Appellant admitted the homicide, and claimed self-defense. There were no eyewitnesses of the killing. It was, in our judgment, for the jury to decide the issue of self-defense from all the facts and circumstances shown. Appellant might well have argued to the jury that there was a preponderance of evidence in favor of his plea, or that the state had failed to satisfy the burden of proof beyond a reasonable doubt. But such is not the question here. There is substantial evidence to support the verdict. Beyond that we do not inquire. State v. Pennington, 28 N.M. 543, 215 P. 815, is cited. That case is different, both in law and in fact. It was a stronger case of self-defense than this. Yet this court held that, but for the Attorney General's concession that the preponderance of evidence supported the plea, "we would feel bound to affirm this judgment upon the theory that it was for the jury to determine where, beyond a reasonable doubt, the truth in the matter lay."
[ 5] Immediately after the jury had been sworn to make deliverance, the court remarked:
"I understand this information charges murder in the first degree."
The district attorney replied:
"Yes, your honor; but the state is not going to insist on that."
At the close of the testimony it was agreed that the jury should be charged, and that the court should then adjourn until the next day, when the arguments of counsel should be had. The court then charged the jury:
"The state of New Mexico, through her district attorney, has stated to the court that he will not ask a verdict against the defendant in the first degree or in the second degree, but will ask for a verdict of voluntary manslaughter. Consequently, you will not consider in this case whether or not the defendant is guilty of murder in the first degree or murder in the second degree.

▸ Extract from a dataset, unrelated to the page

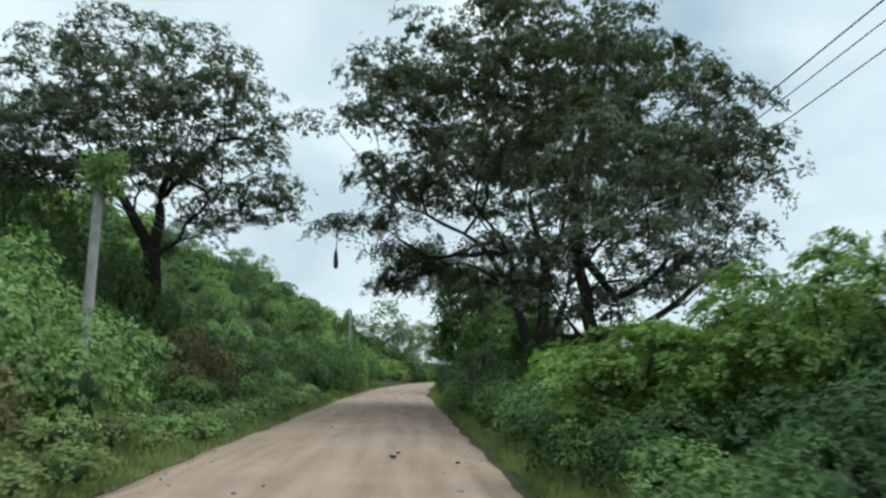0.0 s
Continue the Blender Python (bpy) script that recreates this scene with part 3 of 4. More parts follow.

You will only consider whether or not the defendant is guilty of voluntary manslaughter or not guilty of voluntary manslaughter."
He then gave the appropriate instructions for submitting manslaughter only. The court then placed the jury in the custody of the bailiffs until the next morning, warning them against any discussion and against forming opinions as to the guilt or innocence of the accused until after argument of counsel and final submission. The jury having retired, appellant moved the court for an instructed verdict of not guilty upon the ground that there was no substantial evidence in the case to support a verdict of manslaughter, and that all other charges in the indictment had been dismissed. The district attorney, upon being appealed to by the court, stated:
"I have nothing to say. I think the court has given the proper instructions under the facts in the case."
The court remarked:
"The only question in my mind is whether or not I can reinstruct the jury on second degree."
The next morning the court announced to counsel that he was about to withdraw the instructions on manslaughter and to give new instruction on murder in the first and second degrees. In opposing this procedure appellant waived the right of argument to the jury, pointing out that the district attorney had previously done so. He contended that under these circumstances the instructions already given constituted a complete submission of the cause. The trial judge pointed out that he had announced his intention to change his instructions before counsel for appellant had waived the argument.
It is contended that the original instructions amounted to a dismissal of the cause as to murder in both degrees, and that the later instructions amount to placing appellant a second time in jeopardy. That appellant was once in jeopardy is to be admitted, but that he was twice in jeopardy is not so clear. Cases, including U.S. v. Aurandt, 15 N.M. 292, 107 P. 1064, 27 L.R.A. (N.S.) 1181, are cited to the proposition that a nolle, entered after jury sworn and evidence taken, constitutes an acquittal from jeopardy. In those cases, however, the jury, once charged with the deliverance of the accused, had actually been discharged. They are not in point here. Had the jury in the case at bar actually proceeded to a verdict, there would have been deliverance, and the accused would then have been in a position to plead former jeopardy. In fact, however, the cause had not been finally submitted to the jury, and it had been warned not to take up consideration of the case until later. The right of the court to withdraw erroneous instructions, and to give correct ones in their place, is generally recognized. Blashfield says:
"* * * It may be stated that where erroneous instructions have been given to the jury, it is well settled that the court may, at any time before verdict, either of its own motion or at the request of parties, withdraw or amend and correct such instructions." Instructions to Juries, § 226.
Thompson says:
"* * * It has been held that, where an erroneous instruction is given, and the judge, on discovering the error, withdraws it from the jury and gives them the correct instruction in its place, no ground is afforded for reversing the judgment; and this, it seems, may be properly done, at any time before the jury return their verdict." Trials, § 2353.
We find that this principle has been applied in many cases, both civil and criminal. No case exactly like this has been called to our attention, but among those most suggestive we cite Smith v. State, 146 Ga. 36, 90 S.E. 475; McDonald v. Commonwealth, 173 Mass. 322, 53 N.E. 874, 73 Am. St. Rep. 293; Lott v. State, 60 Tex.Crim. R., 131 S.W. 553; State v. Derry, 118 Me. 431, 108 A. 568; Apolinar v. State, 92 Tex.Crim. R., 244 S.W. 813. We think that the principle is applicable to the situation existing in the present case, and that there was no error in the procedure.
The judgment must be affirmed.
It is so ordered.
PARKER, C.J., and BICKLEY, J., concur.